Letcher County Fiscal Court on Feb. 16 approved schematic design work that will allow an architect to finish full plans and permitting for the Blackhawk (Blackie) Community Center and also advanced related flood-recovery stream-stabilization work at Elliott/Eovia Park.

Court staff said approval of the schematic will let the architect proceed with demolition plans, full mechanical/electrical/plumbing designs and permitting so the project can move to bid. An unidentified consultant and project engineers described a natural stream-channel approach to stabilize park banks, saying the plan uses j-hooks and cross‑bank weirs—hand-placed boulders weighing roughly 4,000–5,000 pounds—to shift high-velocity flow away from eroding banks and reduce repeated washouts seen after the 2022 and February floods. “The whole goal of this natural stream channel design is to remove the sheer stress, the high velocity away from the bank, to where it's in the center of the channel,” a consultant explained during the presentation.

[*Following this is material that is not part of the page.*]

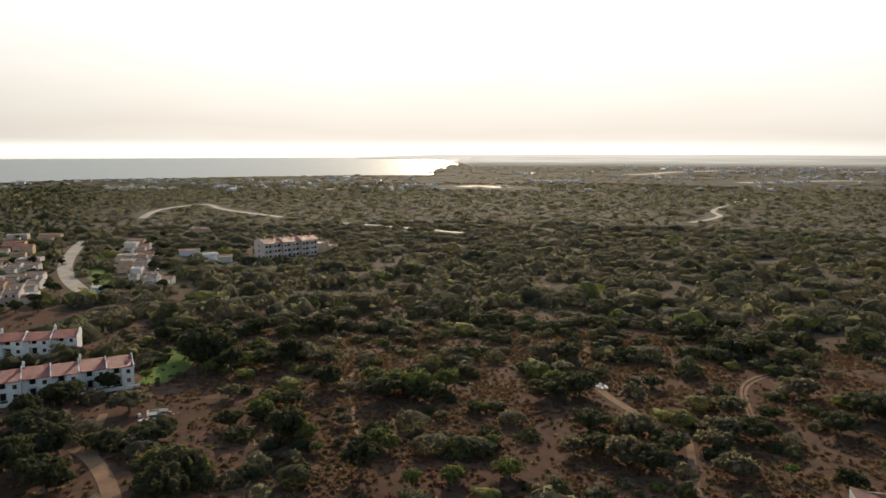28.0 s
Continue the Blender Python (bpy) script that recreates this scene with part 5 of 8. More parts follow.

Staff stressed that the structures are intended to reduce erosion but cannot prevent flooding; they said construction of each structure is typically rapid once permitted (about a week per structure) and that the work is a common practice in flood-recovery projects in several states. The court also discussed that some walkways and paved tracks adjacent to the park are included in FEMA public-assistance scopes and will be coordinated with the stream work.

The court voted to approve the schematic/design so the architect can prepare full design documents and begin permitting. The next steps are full plans, environmental reviews and then bidding; staff said they will circulate construction photos and timelines to commissioners when available.